Heji: No. No. No. No. I love animals. I bought a farm upstate, and maybe I was also thinking a little bit about the animal farm in general. Of course, in my work there are a lot of animals to this point, I think. But animal rights, no. Activism is not my strong side, not in art.

Makenna: What about the process of obtaining those pigs at the slaughterhouse? What was that like?

Heji: No. They didn't come from the slaughterhouse. They came from just a meat pig farm. So yeah. So mostly the pigs that are on a farm are meat pigs, and they reach a certain age, and then they're sent to the slaughterhouse. But no, I didn't plan it out. I didn't want them from a slaughter farm. It could have been more conceptual. There needed to be a conceptual intent behind it.

Makenna: I would love to know more about the brain scans included alongside the pig portraits. What was the first spark or source of inspiration that pushed you into wanting to use your brain or to get a brain scan done at all for this series?

I DON'T WANT TO CONTROL THE NARRATIVE TOO MUCH

Heji: So the first idea I mean, we had different ideas for the show at 52 Walker. I had different personalities in my mind for whose brains I wanted to scan. They’re, like, in a sense, a portrait of this person, like a very abstract portrait of a person, which is, of course, also an illusion. But finally, we decided to do a brain scan of my brain. Before, I thought about it in terms of creating brain scans of different people, in terms of a portrayal you know as a representation of a portrait of a specific person. And back then, I was talking with Ebony about scanning Kanye West's brain, but also other people's brains. I think we were thinking of Mike Tyson and Elon Musk. But it turned out to be a little bit more difficult. And we were kind of on a very tight schedule. So, I decided to scan my brain. And with that, because with the other personality strain, it would have been an obvious message or like an obvious portrait of, I don't know, a very oversized masculine person.
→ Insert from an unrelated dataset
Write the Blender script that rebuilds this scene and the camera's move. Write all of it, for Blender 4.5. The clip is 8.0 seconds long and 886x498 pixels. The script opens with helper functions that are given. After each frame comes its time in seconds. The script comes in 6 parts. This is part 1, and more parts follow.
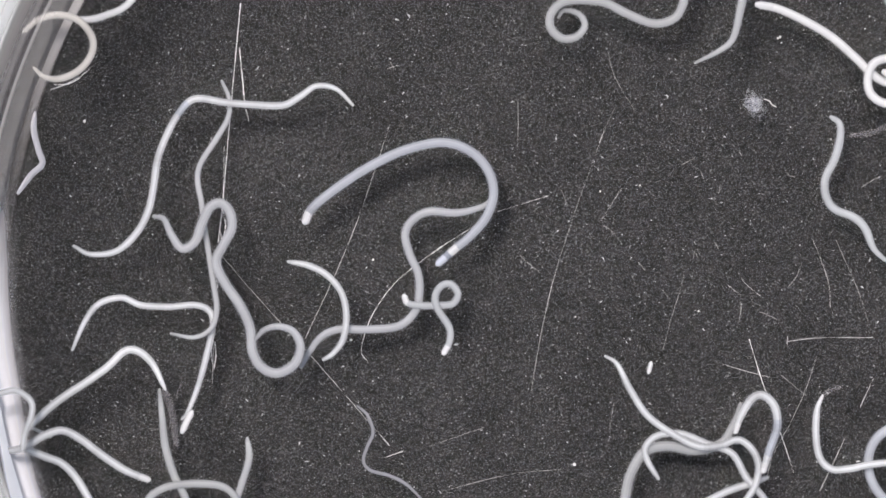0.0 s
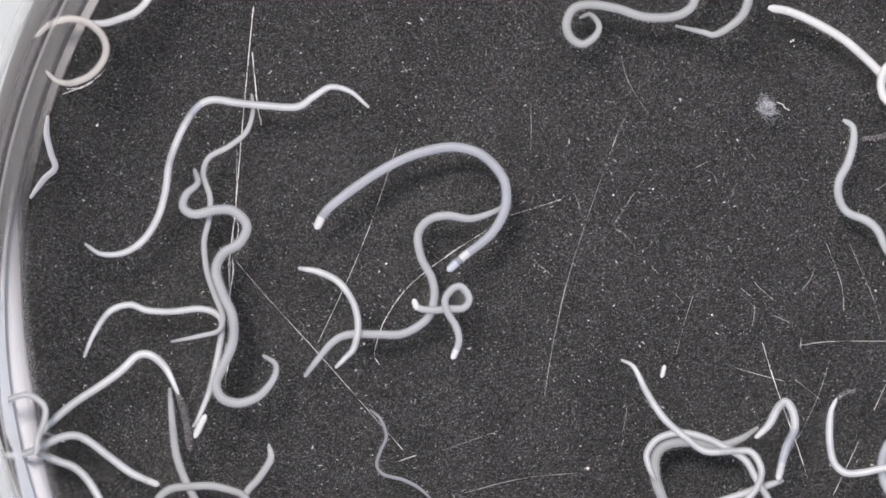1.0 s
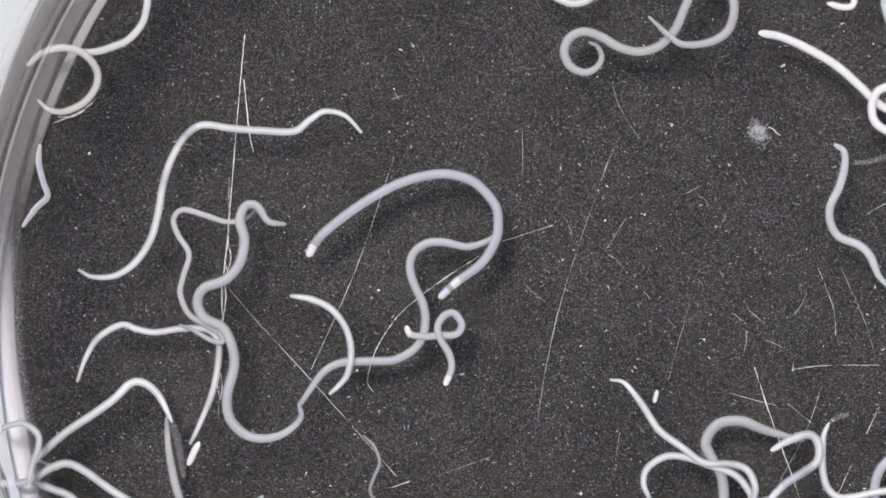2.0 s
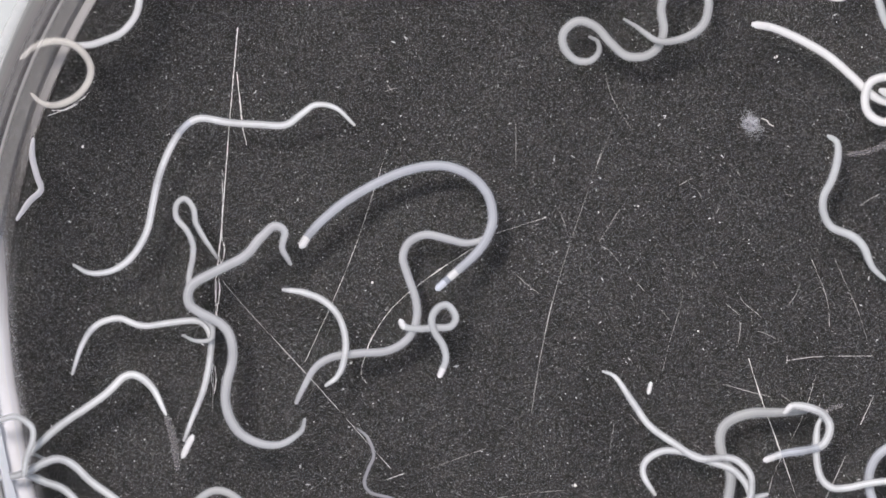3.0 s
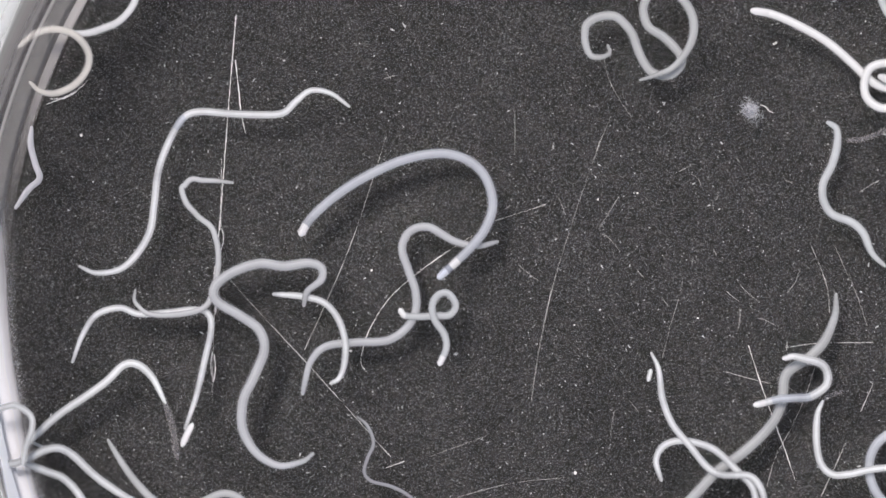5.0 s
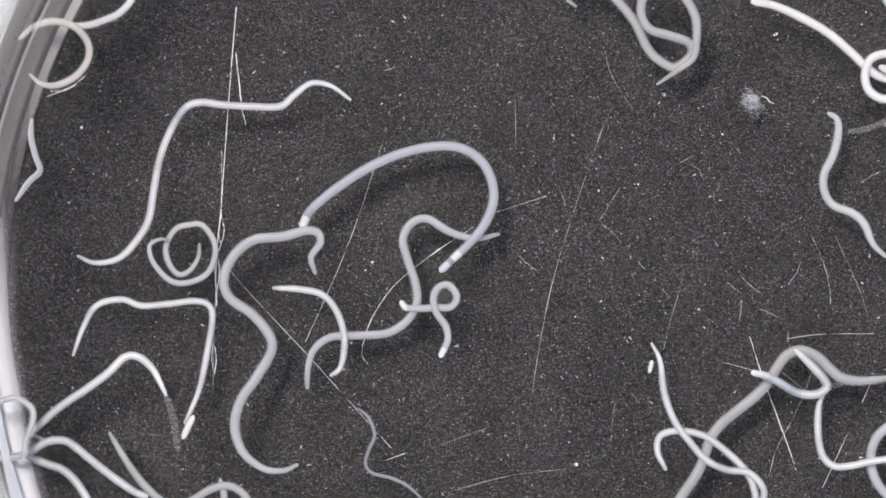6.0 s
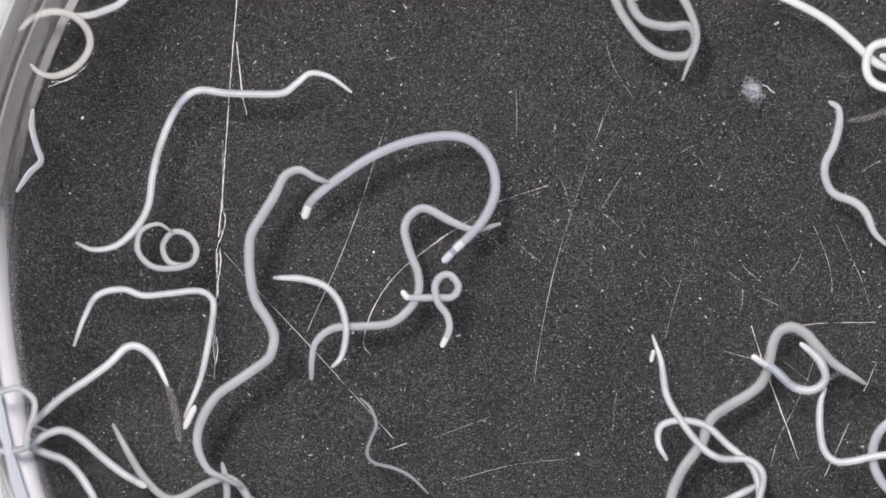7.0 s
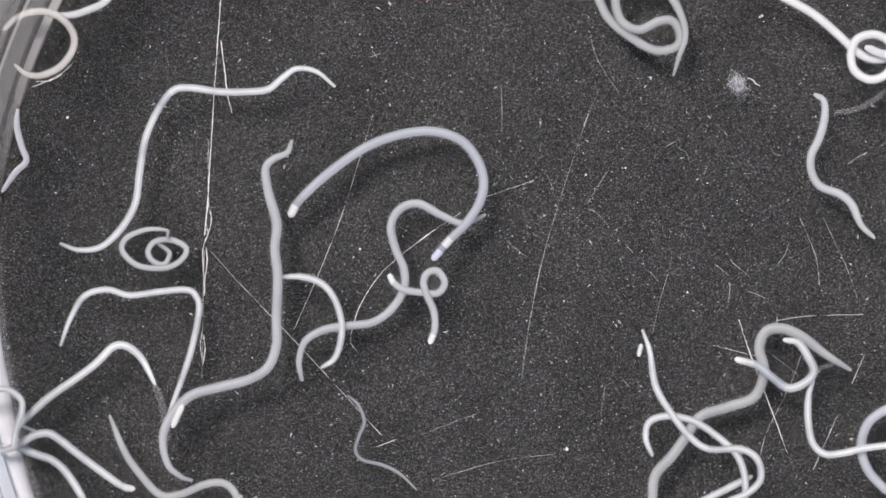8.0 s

And with scanning my brain, it looked a little bit different. And I didn't want to have this approach. I didn't want to have a very serious approach to the artist's portrait in a museum space or art space.

Makenna: I suppose that I am primarily interested in the process. You went in and got these brain scans done. What made you want to share them, especially in connection to the pig portraits, as you have said that you see the two performing with, not apart, from one another?
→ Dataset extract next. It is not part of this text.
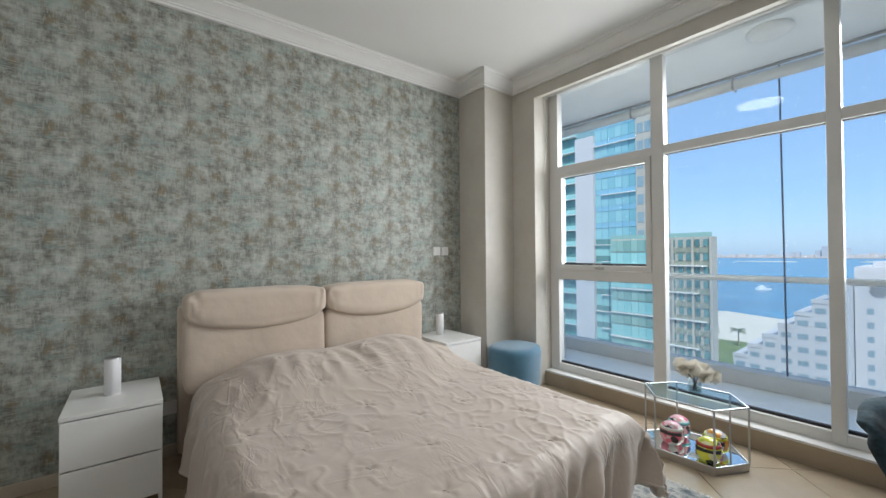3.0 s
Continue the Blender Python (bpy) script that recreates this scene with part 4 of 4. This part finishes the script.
TEAL = pane_material("teal_glazing", (0.17, 0.42, 0.50), (0.33, 0.60, 0.66))
GREENG = pane_material("green_glazing", (0.12, 0.27, 0.25), (0.32, 0.52, 0.47))
BLUEG = pane_material("blue_window_glass", (0.17, 0.27, 0.33), (0.30, 0.41, 0.46))
SLAB = mat("white_slab", (0.78, 0.78, 0.76), 0.7, bump=0)
BEIGE = mat("beige_facade", (0.50, 0.48, 0.42), 0.8, vary=0.08, scale=0.2, bump=0)
HOTEL = mat("white_facade", (0.62, 0.615, 0.63), 0.85, vary=0.04, scale=0.1, bump=0)
STEELB = mat("tower_core", (0.22, 0.38, 0.42), 0.6, bump=0)

AQUA = pane_material("aqua_glazing", (0.20, 0.50, 0.52), (0.36, 0.66, 0.64))
SKYG = pane_material("sky_blue_glazing", (0.18, 0.42, 0.58), (0.28, 0.52, 0.66))
PALEG = pane_material("pale_balcony_glass", (0.30, 0.48, 0.54), (0.52, 0.66, 0.70))
DARKG = pane_material("dark_green_glazing", (0.05, 0.16, 0.17), (0.14, 0.30, 0.30))
PALE = mat("pale_blue_cladding", (0.62, 0.66, 0.74), 0.5, vary=0.05, scale=0.05, fine=0.4, bump=0)
tower = thing("glass_tower", "teal glass apartment tower with white floor bands", "tower", 0, 74, 0)
FL, TX0, TX1, TZ1 = 3.3, -54.8, -35.5, 62.0
part("core", box(TX0, 0.4, GZ, TX1, 3, TZ1), STEELB, tower)
part("pier", box(-47.9, -0.5, GZ, -43.8, 0.4, 25), HOTEL, tower, "plain white vertical pier")
part("side_bay", box(TX1, 0.0, GZ, -30.9, 3, TZ1), BEIGE, tower, "beige corner bay")
random.seed(21)


def pane_row(x0, x1, y0, y1, z0, z1, step, gap=0.03):
    bm = bmesh.new()
    n = max(1, round((x1 - x0) / step))
    for k in range(n):
        box(x0 + (x1 - x0) * k / n + gap, y0, z0, x0 + (x1 - x0) * (k + 1) / n - gap, y1, z1, 0, bm)
    return bm


floors = int((TZ1 - GZ) / FL)
for f in range(floors):
    z = GZ + f * FL + 1.35
    if z > TZ1 - 4 or z < -34:
        continue
    glass = TEAL if z > 0 else AQUA
    part("glazing", pane_row(-43.8, TX1, 0.25, 0.5, z + 0.08, z + 1.1, 2.8), SKYG if z > 4 else DARKG, tower, "row of spandrel panes")
    part("glazing", pane_row(-43.8, TX1, 0.22, 0.5, z + 1.13, z + FL - 0.02, 1.4), glass, tower, "row of teal panes")
    part("glazing", pane_row(TX0, -47.9, 0.25, 0.5, z + 1.0, z + FL - 0.3, 1.7), DARKG, tower, "row of dark green panes")
    part("floor_band", box(TX0 - 0.4, -0.7, z - 0.05, -47.9, 0.4, z + 0.9), AQUA, tower, "pale glass balcony front")
    part("floor_band", box(TX0 - 0.4, -0.75, z - 0.17, -47.9, 0.4, z - 0.05), SLAB, tower)
    if z < 6 or f % 3 == 0:
        x0 = -43.8 if f % 2 else -42.4
        part("floor_band", box(x0, -0.30, z - 0.06, -37.5 if f % 3 else TX1, 0.4, z + 0.08), SLAB, tower)
    part("balcony", box(-32.4, -1.0, z - 0.15, -29.7, 0.0, z + 0.1), BEIGE, tower)
    part("parapet", box(-32.3, -1.0, z + 0.1, -29.8, -0.9, z + 1.0), BLUEG, tower)
    bm = bmesh.new()
    for x in (-35.2, -33.8, -32.3):
        box(x, -0.06, z + 0.7, x + 1.1, 0.1, z + 2.6, 0, bm)
    part("windows", bm, BLUEG, tower)

# the second tower: a teal face, and a corner turned to the sea with a balcony stack and a plain pier
front = thing("corner_tower", "aqua glass tower with white balcony stack and pale pier", "tower", -77.9, 74, 0, 45)
r2 = math.sqrt(0.5)
part("core", box(0, 0.6, GZ, 13.9, 14, 60), STEELB, front)
part("pier", box(7.6, -0.5, GZ, 13.1, 0.6, 60), PALE, front, "pale blue-white vertical pier")
part("corner_post", box(0.5, -1.0, GZ, 1.25, 0.6, 60), HOTEL, front, "white vertical post")
left = thing("tower_wing", "aqua glass tower wing with white floor bands", "tower", 0, 74, 0)
part("core", box(-150, 0.5, GZ, -78.6, 14, 60), STEELB, left)
for f in range(int(108 / FL)):
    z = GZ + f * FL + 1.0
    if z < -40:
        continue
    part("glazing", pane_row(1.3, 4.6, 0.3, 0.7, z + 0.1, z + FL - 0.1, 1.1), PALEG, front, "row of balcony windows")
    part("balcony_slab", box(0.4, -1.0, z - 0.14, 4.65, 0.6, z + 0.10), SLAB, front)
    part("balcony_front", box(1.25, -0.98, z + 0.10, 4.6, -0.9, z + 1.05), PALE if f % 2 else SLAB, front, "white balcony front")
    part("glazing", pane_row(4.7, 7.6, 0.2, 0.7, z + 0.02, z + FL - 0.02, 1.45), SKYG if z > -5 else DARKG, front, "row of blue panes")
    part("glazing", pane_row(13.1, 13.9, 0.1, 0.7, z + 0.04, z + FL - 0.04, 0.8), TEAL, front, "narrow edge panes")
    if z < -3 or f % 2 == 0:
        part("floor_band", box(4.65, -0.3, z - 0.07, 7.6, 0.6, z + 0.07), SLAB, front)
        part("floor_band", box(-150, -0.3, z - 0.10, -78.0, 0.5, z + 0.10), SLAB, left)
    part("glazing", pane_row(-150, -78.0, 0.2, 0.6, z + 0.02, z + 1.2, 3.6), TEAL, left, "row of spandrel panes")
    part("glazing", pane_row(-150, -78.0, 0.24, 0.6, z + 1.24, z + FL - 0.02, 1.8), AQUA, left, "row of aqua panes")

low = thing("apartment_block", "lower apartment block with green glass and beige frames", "apartment block", 0, 71, 0)
LX0, LX1, LZ = -39.0, -22.6, 3.75
part("wall", box(LX0, 0.3, GZ, LX1, 2.6, LZ), BEIGE, low)
part("roof_rail", box(LX0, 0.3, LZ, LX1, 0.36, LZ + 0.7), GREENG, low, "glass roof railing")
OLIVE = mat("olive_spandrel", (0.30, 0.33, 0.26), 0.6, vary=0.1, scale=0.3, bump=0)
z = LZ - 2.4
k = 0
while z > -36:
    part("glazing", pane_row(LX0, -31.4, 0.1, 0.4, z + 0.15, z + 2.15, 1.3), AQUA if k % 2 else GREENG, low, "row of green panes")
    part("spandrel", pane_row(-31.2, LX1 - 0.2, 0.16, 0.4, z - 0.1, z + 0.7, 1.85, 0.12), OLIVE, low, "row of olive spandrels")
    part("windows", pane_row(-31.2, LX1 - 0.2, 0.12, 0.4, z + 0.85, z + 2.0, 1.2, 0.28), DARKG, low, "row of small dark windows")
    if k % 2 == 1:
        part("floor_band", box(LX0, -0.25, z - 0.12, LX1 - 0.6 * (k % 4), 0.3, z + 0.06), SLAB, low)
    z -= 2.2
    k += 1
for x in (-31.4, -28.4, -25.4, LX1 - 0.25):
    part("column", box(x, -0.05, -37, x + 0.35, 0.4, LZ), BEIGE, low, "beige column")

# ---- hotel with its stepped wing ----
hotel = thing("hotel", "large white hotel with banded windows", "hotel", 0, 124, 0)
HT = -2.2
part("wall", box(-12.4, 0, GZ, 46, 24, HT - 0.6), HOTEL, hotel)
part("roof_slab", box(-12.4, 0.5, HT - 0.6, 46, 24, HT), HOTEL, hotel)
part("roof_house", box(-10, 6, HT, 3.5, 16, HT + 1.1), HOTEL, hotel)
part("roof_glazing", box(-0.1, -0.06, -4.1, 9.9, 0.6, HT - 0.05), BLUEG, hotel, "long blue glazed opening under the roof")
for f in range(12):
    z = -12.2 - f * 3.0
    for x0, x1 in ((0.2, 19.0),):
        bm = bmesh.new()
        x = x0
        while x < x1:
            box(x, -0.08, z, x + 2.5, 0.2, z + 1.25, 0, bm)
            x += 2.6
        part("window_band", bm, BLUEG, hotel, "band of blue windows")
    for x in (-10.6, -4.6, 23.5, 27.0, 30.5):
        part("window", box(x, -0.06, z - 0.1, x + 1.0, 0.2, z + 1.2), BLUEG, hotel)
SIGN = mat("sign_grey", (0.20, 0.20, 0.21), 0.6, bump=0)
sg = thing("roof_sign", "dark grey sign marks along the hotel's parapet", "sign", 0, 123.9, 0)
widths = (1.9, 1.7, 1.6, 1.1, 1.7, 0.9, 1.7, 1.7)
x = -4.2
for k, w in enumerate(widths):
    hgt = 2.7 if k in (0, 1) else (2.4 if k == 5 else 1.8)
    part("mark", box(x, -0.15, -8.0, x + w, 0.05, -8.0 + hgt, 0.3), SIGN, sg, "plain dark block")
    x += w + 0.35
for x in (-8.6, 18.2):
    bm = lathe([(1.0, 0), (1.5, 0), (1.5, 0.2), (1.0, 0.2)], 24)
    part("ring_mark", join(None, bm, pose(x, 0.05, -6.9, 90)), SIGN, sg, "plain dark ring")
wing = thing("hotel_wing", "white stepped hotel wing with small windows", "hotel wing", 0, 118, 0)
tops = (-6.2, -9.4, -12.4, -15.4, -18.2, -21.0, -23.8)
for k, top in enumerate(tops):
    x1 = -12.6 - 2.9 * k
    part("wall", box(x1 - 2.9, 0, GZ, x1, 10 + 6, top), HOTEL, wing)
    part("parapet", box(x1 - 3.0, -0.15, top - 0.7, x1, -0.0, top + 0.2), HOTEL, wing)
    z = top - 2.9
    while z > -44:
        part("window", box(x1 - 2.4, -0.07, z, x1 - 0.6, 0.2, z + 1.15), BLUEG, wing)
        z -= 3.0

# palms on the lawn
random.seed(5)
LEAF = mat("palm_leaf", (0.07, 0.12, 0.04), 0.8, vary=0.3, scale=1, bump=0)
TRUNK = mat("palm_trunk", (0.22, 0.16, 0.10), 0.9, bump=0)
for x, y in ((-76, 240), (-84, 232), (-66, 246), (-95, 244)):
    t = thing("palm_tree", "palm tree with a ragged crown on the lawn", "palm", x, y, GZ + 0.5, random.uniform(0, 90), "palms")
    part("trunk", tube([(0, 0, 0), (0.2, 0, 4), (0.1, 0.1, 8)], [0.35, 0.28, 0.22], None, 8), TRUNK, t)
    bm = bmesh.new()
    for k in range(26):
        a, up = random.uniform(0, 6.28), random.uniform(0.1, 1.0)
        for j in range(6):
            r0, r1 = j * 0.6, (j + 1) * 0.6
            z0, z1 = 8 + up * r0 - 0.16 * r0 * r0, 8 + up * r1 - 0.16 * r1 * r1
            wd = 0.42 * (1 - j / 7)
            c, s_ = math.cos(a), math.sin(a)
            q = [bm.verts.new(p) for p in ((r0 * c - wd * s_, r0 * s_ + wd * c, z0 - 0.2), (r0 * c, r0 * s_, z0), (r1 * c, r1 * s_, z1), (r1 * c - wd * s_, r1 * s_ + wd * c, z1 - 0.2))]
            bm.faces.new(q)
            q = [bm.verts.new(p) for p in ((r0 * c + wd * s_, r0 * s_ - wd * c, z0 - 0.2), (r1 * c + wd * s_, r1 * s_ - wd * c, z1 - 0.2), (r1 * c, r1 * s_, z1), (r0 * c, r0 * s_, z0))]
            bm.faces.new(q)
    part("crown", bm, LEAF, t)

# ---- floor tiles ----
TD = 0.828
TC = (-0.408, 0.862)


def clipped(poly, x0, y0, x1, y1):
    for axis, lim, keep_less in ((0, x0, False), (0, x1, True), (1, y0, False), (1, y1, True)):
        out = []
        for i in range(len(poly)):
            a, b = poly[i - 1], poly[i]
            ia = (a[axis] <= lim) if keep_less else (a[axis] >= lim)
            ib = (b[axis] <= lim) if keep_less else (b[axis] >= lim)
            if ia != ib:
                t = (lim - a[axis]) / (b[axis] - a[axis])
                out.append((a[0] + t * (b[0] - a[0]), a[1] + t * (b[1] - a[1])))
            if ib:
                out.append(b)
        poly = out
        if len(poly) < 3:
            return []
    return poly


def tile_mesh(poly):
    bm = bmesh.new()
    c = Vector((sum(p[0] for p in poly) / len(poly), sum(p[1] for p in poly) / len(poly)))
    rim = [c + (Vector(p) - c) * 0.996 for p in poly]
    lo = [bm.verts.new((*p, -0.004)) for p in poly]
    mid = [bm.verts.new((*p, -0.0012)) for p in poly]
    hi = [bm.verts.new((*p, 0.0)) for p in rim]
    n = len(poly)
    for i in range(n):
        j = (i + 1) % n
        bm.faces.new((lo[i], lo[j], mid[j], mid[i])), bm.faces.new((mid[i], mid[j], hi[j], hi[i]))
    bm.faces.new(hi)
    return mesh_of("tile", bm, TILE)


floor_ob = bpy.data.objects["floor"]
half = TD / 2 - 0.0024
whole = tile_mesh([(half, 0), (0, half), (-half, 0), (0, -half)])
ROOMS = ((XW, 0.0, XR + 0.05, 4.31), (XC, YH, XR, 0.0), (XW, -0.06, -1.236, 0.0), (XR, DY0, XR + TH, DY1))
for i in range(-12, 8):
    for j in range(-12, 12):
        if (i + j) % 2:
            continue
        cx, cy = TC[0] + TD / 2 * i, TC[1] + TD / 2 * (j + 1)
        poly = [(cx + half, cy), (cx, cy + half), (cx - half, cy), (cx, cy - half)]
        for x0, y0, x1, y1 in ROOMS:
            c = clipped(poly, x0, y0, x1, y1)
            if len(c) < 3:
                continue
            area = abs(sum(c[k - 1][0] * c[k][1] - c[k][0] * c[k - 1][1] for k in range(len(c)))) / 2
            if area < 0.0008:
                continue
            if area > 2 * half * half * 0.999:
                ob = new("tile", whole)
                ob.location = (cx, cy, 0)
            else:
                ob = new("tile", tile_mesh(c))
            ob.parent = floor_ob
Heji: So I wanted my first plan to have brain scans of Kanye West that I was in contact with and I've worked with. And he didn't come through with this project, although he really liked it. And I was thinking about the different kinds of people that I mentioned, like Mike Tyson and Elon Musk, and how these are various specific personalities. And what I ended up with when I finally decided to scan my brain was that the whole context of this oversized masculine person shifted, of course, because it was my brain. But still, it is still the artist's brain in this kind of space, in a museum space.

Heji Shin, Matt and Chris, 2023 © Heji Shin. Courtesy the artist and 52 Walker, New York

Heji Shin, Derek, 2023 © Heji Shin. Courtesy the artist and 52 Walker, New York

Makenna: I find that beautiful. Your brain is both literally and metaphorically on display within your exhibit.

Heji: Yeah. But, of course, it doesn't display anything. For artwork, I don't like it that much because it's a very technical, a very digital representation of something. And normally, it's tough to make it look good or attractive to my taste—some people like this very cool stuff and a very sterile way of showing an idea. But normally, I don't like it. So I think what was also interesting about this immaculate technical and sterile digital representation of the brain was the juxtaposition with pigs, which you associate more with the physical and with the dirt. But of course, the pigs are also very clean-cut, very proper, and pink. But just the idea of you knowing that you have something very ethereal…or not ethereal, but more like immaterial, in contrast to the idea of pigs.

Makenna: Did you have any significant challenges when putting together this series?

Heji: Yeah. I mean, there are always, always, challenges. But in that case, I think I had not too many challenges like more on a very normal, regular. Challenges always pop up when you do a show, but they aren't very extraordinary. But definitely, a challenge was that I had to deal with something that was very technical.

Makenna: With the brain scans?

Heji: Yeah. And to work with that because many artists do that kind of work, you know like a very immaterial or digital work. Great guidance would be like a person who is very good in this immaterial way of working with something. But personally, even if I do photography, I don't like it that much. I have to either have a real emotional experience through the experience of photographing or going through something. And then that would manifest in the work, or you'd have even to do something with your hands, right, like physically, and a lot of artists don't do that. Only a very few achieve doing something in this realm and make it good or not approachable, but even that does something to you. It's very hard. So the brain scan was a bit challenging in that sense, more like mentally.

Makenna: You felt slightly distanced from it because it was highly technical. They weren’t as personal as some other projects that you have done.

Heji: Yeah. And I think you even see it. You know it was also the first time I hadn't been involved in production. You're always interested in the production. But at the end of the day, you can only do a little because computers and machines or technicians do these technical processes. So your influence is limited or challenged in different ways.

Heji Shin, Big Nude II, 2023 © Heji Shin. Courtesy the artist and 52 Walker, New York

Makenna: So speaking to that, it sounds like you tried something rather new by doing something so technical. Has your artistic process or your source of inspiration changed over the course of your career? In what ways?

Heji: Yeah. I think always. It's constantly changing. But I also believe that fundamentally, like the fundamental principles, they mostly stay the same. But in this kind of realm, themes change over time. And technology is changing. All these things are changing. But of course, fundamentally, there's a universal thing about it that never changes.

Makenna: Overall, what do you hope that people would take away from viewing and experiencing this series?

Heji: I think that controlling the narrative is, for an artist, a very futile attempt because its perception doesn't lie within use because you release it so to say. And then everybody can do whatever they want with it. So generally, there's no expectation, just acceptance. Acceptance. To each their own. Total acceptance.